Dear reader, can you help me?
I’m struggling to understand why there often is a significant difference between the men’s and women’s courses in both the time trial and the road race at the World Championships.
This year in Innsbruck the men’s road race is one of the hardest ever, with nearly 5000m of climbing over 253 km including a climb shortly before the finish, 2.8km long at an average of 11-12%.
The women will however be racing 150 km – not including that final climb. I believe 150 km it’s a good distance for us. But my big question is, why can’t we do the same course as the men, and take on the final climb too?
When people are talking about Innsbruck, everyone is talking about the spectacular course.

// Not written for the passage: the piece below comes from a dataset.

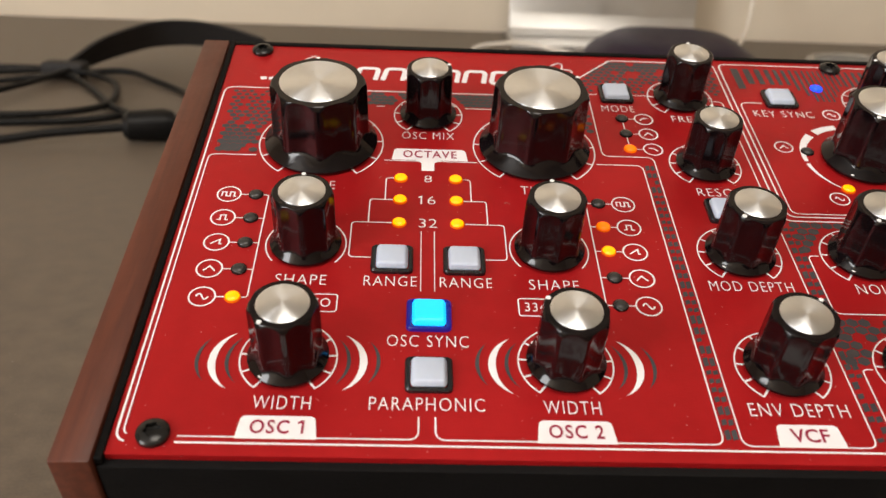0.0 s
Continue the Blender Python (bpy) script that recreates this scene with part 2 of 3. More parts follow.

But they are mainly talking about the final “wall” with a gradient that peaks at 28%. Vincenzo Nibali stated after his recon that – “The final climb looked like a mountain bike endurance race, it’s so hard”.
I think it’s really sad the women are not racing it too.

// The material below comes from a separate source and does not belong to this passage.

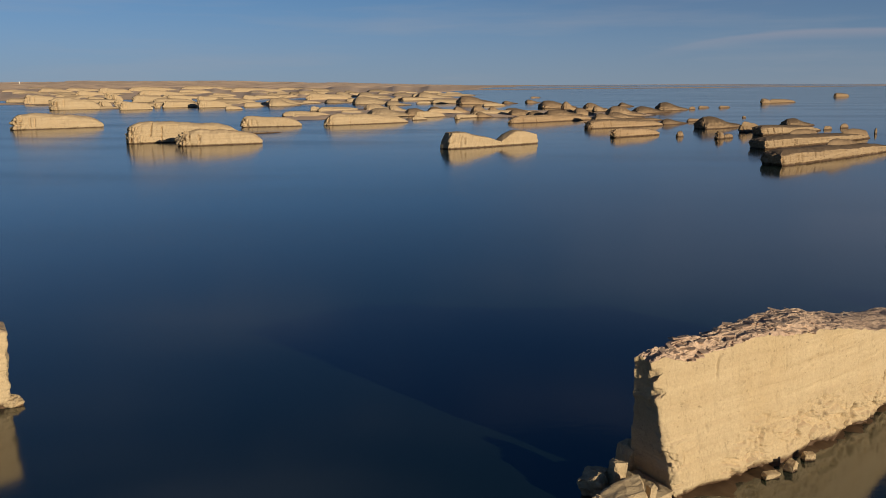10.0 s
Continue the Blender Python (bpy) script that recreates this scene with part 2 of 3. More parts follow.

The same applies for the ITT. The men will do a 5km climb with an average gradient of 7%, but yet again that’s left out on the women’s course.
Why is there a huge difference between the genders? Is it because they think we are weak? Or not capable of racing these climbs?
It was the same picture last year. The time trial in Bergen ended for the men on top of Mount Fløyen – 3,4 km, at an average of 9%, adding a possible bike change scenario. The women didn’t get to do that. Every year it seems there is something spectacular, or crazy for the men. But that’s not the case for the women. Do I sense a hidden discrimination?
I know the men are clearly racing faster, but we are not completely lost. Last year in La Course for example Annemiek Van Vleuten managed to get the third fastest time on the Strava segment ‘last 5km’ of the Col d’Izoard, only beaten by Warren Barguil and Romain Bardet. I know the times are not completely comparable, but my point is that we can do some fine racing on hard climbs as well.
I can’t think of another sport where there is such a big gender difference. In swimming for instance you don’t make championships where the long course (50 m pool) is only for the men and the short course (25 m pool) is only for the women. Both men and women do long and short course.
It seems that cycling is clinging to old traditions. We need to change that. It’s frustrating that it feels like we are often a sideshow or a warm-up act for the men. I believe we need to have this discussion and I encourage everybody to participate. What do you guys think? Let me know!
Next up for me – the Women’s Tour, a race which really appreciates the women’s peloton and treats us equally. See you on the road!